Both of us are in our 50s. Neither of us really likes using a smartphone, anymore, The screens are sufficiently small that you have to use a small typeface to get a decent amount of info on-screen at once. I'm still hanging in there with a Pixel, with everything jacked up as large as possible, but there some apps which simply don't work well with that.
We bought a new home, last year. For the year or so prior to that, we were routinely driving for a couple hours each way from our old home to open houses we wanted to attend. Using the smaller, lighter, touch-based tablets was much more convenient than hauling a laptop along. If your vehicle has a WiFi hotspot, the 4G may not matter to you. We don't have one so having 4G connectivity built into the devices was (and still is) extremely handy. We'd set up a Google Map with multiple houses on it, based on when various open houses started and ended, and my beloved would drive from open house to open house with me navigating on the tablet. If there was a confusing intersection coming up, I'd just show her the screen so she knew what to expect.
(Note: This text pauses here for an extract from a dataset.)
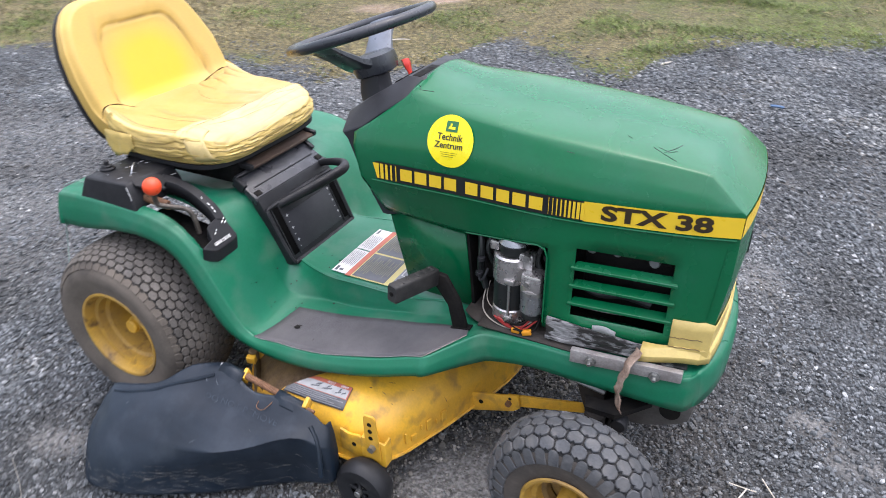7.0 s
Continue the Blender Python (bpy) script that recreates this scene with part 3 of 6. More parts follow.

Our main vehicle for these excursions had neither GPS nor Android Auto so a larger screen was very helpful for that "quick glance" to get her bearings. A smaller screen would, at best, take longer to comprehend, if she could parse it at all.
The fact that these devices can function as WiFi hotspots has come in handy more times than I care to count.
The screen is large enough that, if necessary, I can use it to VPN into my employer's network (from just about anywhere 'cuz 4G) and do many things which would, otherwise, require a laptop. I wouldn't want to try running an RDP session on my smartphone but it's quite do-able with an 8" screen (running better than 1080P resolution; the specs on this thing were, and still are, rather nice). Paired with a cheap Bluetooth keyboard, this thing is a decent sub-notebook machine. I've penned some rather long emails and documentation that way. I don't even own a personal laptop anymore because this tablet does most everything I'd be doing with such a machine.
I'm seriously considering a 7.8" e-ink device when it comes time to replace it (for reasons others have mentioned). My niece recently acquired 10" device, and Bluetooth keyboard, and has been quite pleased with it. I'm holding out for color e-ink to come down a little more in price. When I can get that for $350 or less, it'll be time to pull the trigger. So far, those are north of $400.